Red giants succumb to gravity once again. Their cores contract and then release vast amounts of energy. However, the star loses mass and sheds its outer layer since it isn’t very stable.
As a result, the dying star’s outer layer often forms a vast planetary nebula millions of kilometers across. These nebulae are so massive they could gobble up Mercury and Venus.
Becoming a White Dwarf
Planetary nebulae are often the markers for a red giant’s transition to a white dwarf. That’s because as the red giant’s burning core loses its outer layer, it becomes an intensely hot white dwarf.
White dwarfs have temperatures exceeding 100,000 Kelvin. In addition, their size is about half that of the Sun, but they are 200,000 times denser than the Earth.
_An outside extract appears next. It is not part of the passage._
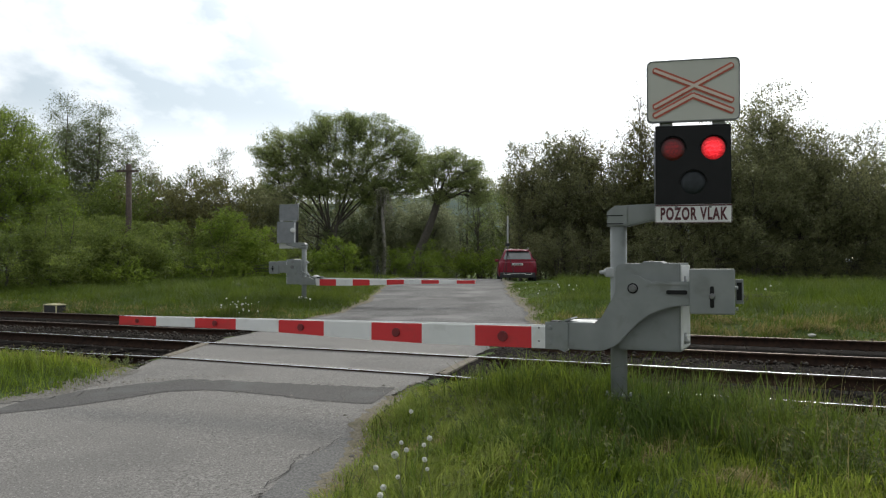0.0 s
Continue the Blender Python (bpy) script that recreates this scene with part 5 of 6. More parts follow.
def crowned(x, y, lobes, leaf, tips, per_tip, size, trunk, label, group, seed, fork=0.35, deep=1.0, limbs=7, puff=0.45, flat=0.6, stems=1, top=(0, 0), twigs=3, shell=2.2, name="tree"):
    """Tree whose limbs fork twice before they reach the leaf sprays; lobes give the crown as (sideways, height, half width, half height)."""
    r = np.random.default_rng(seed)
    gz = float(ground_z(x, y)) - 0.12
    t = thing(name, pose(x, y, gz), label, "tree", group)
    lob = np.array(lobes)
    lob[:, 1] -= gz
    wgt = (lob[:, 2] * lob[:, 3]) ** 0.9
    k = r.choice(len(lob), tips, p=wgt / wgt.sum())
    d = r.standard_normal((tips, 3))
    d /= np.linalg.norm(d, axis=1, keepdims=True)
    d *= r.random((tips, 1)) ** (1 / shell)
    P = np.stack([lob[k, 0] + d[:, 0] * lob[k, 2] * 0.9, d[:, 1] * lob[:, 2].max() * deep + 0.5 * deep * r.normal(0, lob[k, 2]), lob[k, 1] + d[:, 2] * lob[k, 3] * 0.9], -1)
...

Stars die slowly, becoming red giants. In the red giant dying process, they form planetary nebulae, while their hot centers become white dwarfs. Then finally, the white dwarf cools and dies over the next millions to billions of years.
In the images below, note the optical image of globular cluster M4 on the left. Then the Hubble Space Telescope image on the right shows a closer view of the circled white dwarfs.
Neutron Stars and Supernovas
Neutron stars are incredibly dense stellar remnants. With a denser mass than the Sun’s, neutron stars are small spheres about the width of New York’s Manhatten Island’s length.
These types of stars form when massive, dense stars (8 to 20 times the Sun’s mass) exhaust their hydrogen supply and die. Then, like smaller, lower-density stars, neutron stars begin fusing helium into carbon.
However, after exhausting the helium supply, the core releases energy by converting the remaining carbon to Neon (Ne). From there, the star converts Neon into oxygen, oxygen into silicon, and silicon into iron. This process can take millions of years.
On the other hand, once the silicon fuses into iron, the star’s fuel supply then only lasts a few days. Since there’s no more remaining energy, the core collapses into itself. Then it bounces back to its original size and creates a shock wave that bursts through the star’s outer layers.
That massive explosion is a supernova, and the remaining collapsed core becomes an incredibly dense neutron star surrounded by an expanding cloud of scorching gas. Alternatively, a black hole occurs if there’s enough remaining mass.
Neutron stars are too faint to observe with binoculars or even backyard telescopes. Although the Hubble Space Telescope has captured a few in visible light, x-ray, and radio emissions offer the best viewing options.
Supernova Remnant Examples
Neutron stars start their life with a bang! That giant explosion, or supernova, provides one of the universe’s most impressive displays.
The Lupus Constellation is home to a supernova remnant SN 1006. When it first appeared on May 1, 1006, it was brighter than Venus, even having daytime visibility. SN 1006 remained visible for about two and a half years before dimming.
Do Stars Become Black Holes When They Die?
When smaller stars run out of fuel, they become neutron stars. When giant stars (with a weight greater than eight times that of the Sun) run out of power, gravity collapses their cores to form black holes.
Black holes eat up surrounding gasses and sometimes even nearby stars. However, their gravity is so strong that nothing can escape it. Not even light.
Black Hole Facts
While astronomers still have many questions about black holes, they know some interesting facts.
- The closest black hole: (1A 06200-00) is 3,000 light-years away from Earth
- The furthest black hole: (J0313-1806) is 13 billion light-years away in the QSO Galaxy
- The biggest black hole: Ton 618 = 66 billion times the Sun’s mass
- The smallest black hole: XTE J1650 = 3.8 times the Sun’s mass
NASA’s illustration below shows a supermassive black hole at the center of a blazar galaxy. It depicts a bright accretion disk surrounded by a dark gas and dust ring. Finally, the center light shows a bright stream of particles erupting from the black hole.
Image Credit: NASA’s Goddard Space Flight Center/Conceptual Image Lab
How Old Are the Oldest Stars?
Red dwarfs are the tiniest stars at just a fraction of the Sun’s mass and size. Some low-mass red dwarfs, containing only about one-third of the Sun’s mass, may live up to 14 trillion years since they burn their nuclear fuel very slowly. That’s significantly older than our universe’s current age.
Conclusion
Most stars die slowly over millions of years. Stars, like the Sun, become red giants that gradually morph into white dwarfs. Stars with eight times greater mass than the Sun swell into red supergiants. They consume all available elemental fuel sources as they complete their lifecycles. Eventually, these supergiants blow themselves up into supernovas.
The supernova lights up the skies. After the supernova fades, only small, dense objects remain. These are neutron stars or vast black holes. Finally, the star’s exploded elements drift through space, eventually becoming the cosmic stardust that creates new stars and planets.